▶ **Records with scene code**:
_ _ _
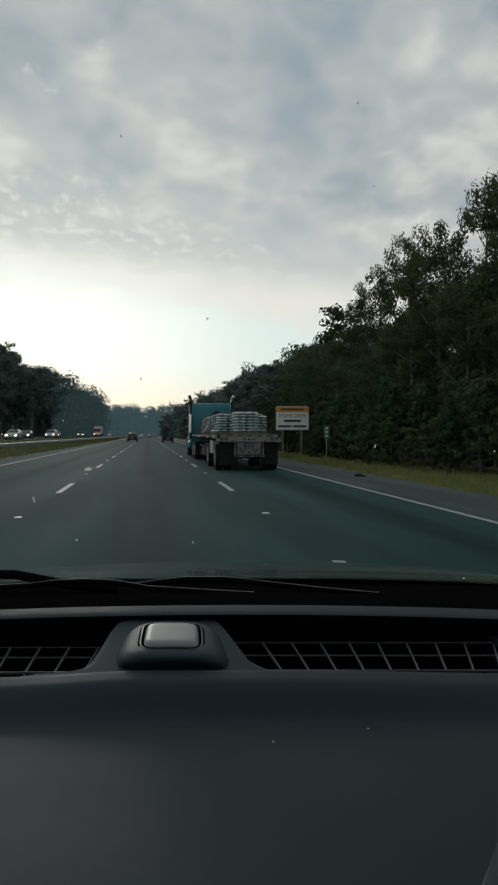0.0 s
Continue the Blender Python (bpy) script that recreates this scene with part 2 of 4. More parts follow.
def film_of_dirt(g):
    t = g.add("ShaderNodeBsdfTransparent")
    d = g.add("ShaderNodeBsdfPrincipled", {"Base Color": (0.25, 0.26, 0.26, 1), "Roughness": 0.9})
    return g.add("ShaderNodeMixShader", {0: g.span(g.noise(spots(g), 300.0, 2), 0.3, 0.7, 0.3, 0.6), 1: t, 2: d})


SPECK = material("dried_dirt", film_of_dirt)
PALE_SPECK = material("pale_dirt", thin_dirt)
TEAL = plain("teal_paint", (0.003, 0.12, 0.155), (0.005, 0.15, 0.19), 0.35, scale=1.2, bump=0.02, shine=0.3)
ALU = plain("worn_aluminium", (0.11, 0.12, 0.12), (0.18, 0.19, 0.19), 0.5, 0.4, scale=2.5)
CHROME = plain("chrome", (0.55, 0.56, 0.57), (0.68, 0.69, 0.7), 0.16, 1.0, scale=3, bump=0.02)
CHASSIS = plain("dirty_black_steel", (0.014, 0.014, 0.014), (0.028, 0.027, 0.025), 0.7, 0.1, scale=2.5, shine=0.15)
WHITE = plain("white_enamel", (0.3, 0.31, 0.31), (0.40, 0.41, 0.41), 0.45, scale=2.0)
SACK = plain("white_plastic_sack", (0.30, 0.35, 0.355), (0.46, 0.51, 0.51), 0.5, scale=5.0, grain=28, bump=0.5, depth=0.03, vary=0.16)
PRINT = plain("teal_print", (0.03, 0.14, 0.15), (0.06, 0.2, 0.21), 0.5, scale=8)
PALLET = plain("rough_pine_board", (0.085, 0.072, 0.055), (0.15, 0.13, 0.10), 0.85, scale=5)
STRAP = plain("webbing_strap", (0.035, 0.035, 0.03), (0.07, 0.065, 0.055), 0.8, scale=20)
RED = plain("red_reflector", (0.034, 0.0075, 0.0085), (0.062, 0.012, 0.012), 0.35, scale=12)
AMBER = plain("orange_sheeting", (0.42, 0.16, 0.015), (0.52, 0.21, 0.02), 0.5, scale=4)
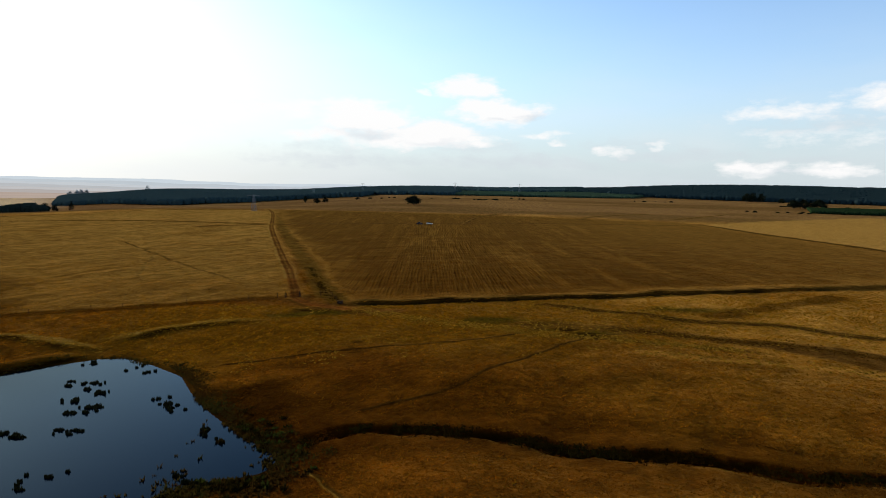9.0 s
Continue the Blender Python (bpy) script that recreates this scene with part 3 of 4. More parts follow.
_ _ _
▶ **EXERCISE DETAILS**: Make an exact copy of the records shown above, without the pictures.

▶ **COMPLETED TASK**:
0.0 s
Continue the Blender Python (bpy) script that recreates this scene with part 2 of 4. More parts follow.
def film_of_dirt(g):
    t = g.add("ShaderNodeBsdfTransparent")
    d = g.add("ShaderNodeBsdfPrincipled", {"Base Color": (0.25, 0.26, 0.26, 1), "Roughness": 0.9})
    return g.add("ShaderNodeMixShader", {0: g.span(g.noise(spots(g), 300.0, 2), 0.3, 0.7, 0.3, 0.6), 1: t, 2: d})


SPECK = material("dried_dirt", film_of_dirt)
PALE_SPECK = material("pale_dirt", thin_dirt)
TEAL = plain("teal_paint", (0.003, 0.12, 0.155), (0.005, 0.15, 0.19), 0.35, scale=1.2, bump=0.02, shine=0.3)
ALU = plain("worn_aluminium", (0.11, 0.12, 0.12), (0.18, 0.19, 0.19), 0.5, 0.4, scale=2.5)
CHROME = plain("chrome", (0.55, 0.56, 0.57), (0.68, 0.69, 0.7), 0.16, 1.0, scale=3, bump=0.02)
CHASSIS = plain("dirty_black_steel", (0.014, 0.014, 0.014), (0.028, 0.027, 0.025), 0.7, 0.1, scale=2.5, shine=0.15)
WHITE = plain("white_enamel", (0.3, 0.31, 0.31), (0.40, 0.41, 0.41), 0.45, scale=2.0)
SACK = plain("white_plastic_sack", (0.30, 0.35, 0.355), (0.46, 0.51, 0.51), 0.5, scale=5.0, grain=28, bump=0.5, depth=0.03, vary=0.16)
PRINT = plain("teal_print", (0.03, 0.14, 0.15), (0.06, 0.2, 0.21), 0.5, scale=8)
PALLET = plain("rough_pine_board", (0.085, 0.072, 0.055), (0.15, 0.13, 0.10), 0.85, scale=5)
STRAP = plain("webbing_strap", (0.035, 0.035, 0.03), (0.07, 0.065, 0.055), 0.8, scale=20)
RED = plain("red_reflector", (0.034, 0.0075, 0.0085), (0.062, 0.012, 0.012), 0.35, scale=12)
AMBER = plain("orange_sheeting", (0.42, 0.16, 0.015), (0.52, 0.21, 0.02), 0.5, scale=4)
9.0 s
Continue the Blender Python (bpy) script that recreates this scene with part 3 of 4. More parts follow.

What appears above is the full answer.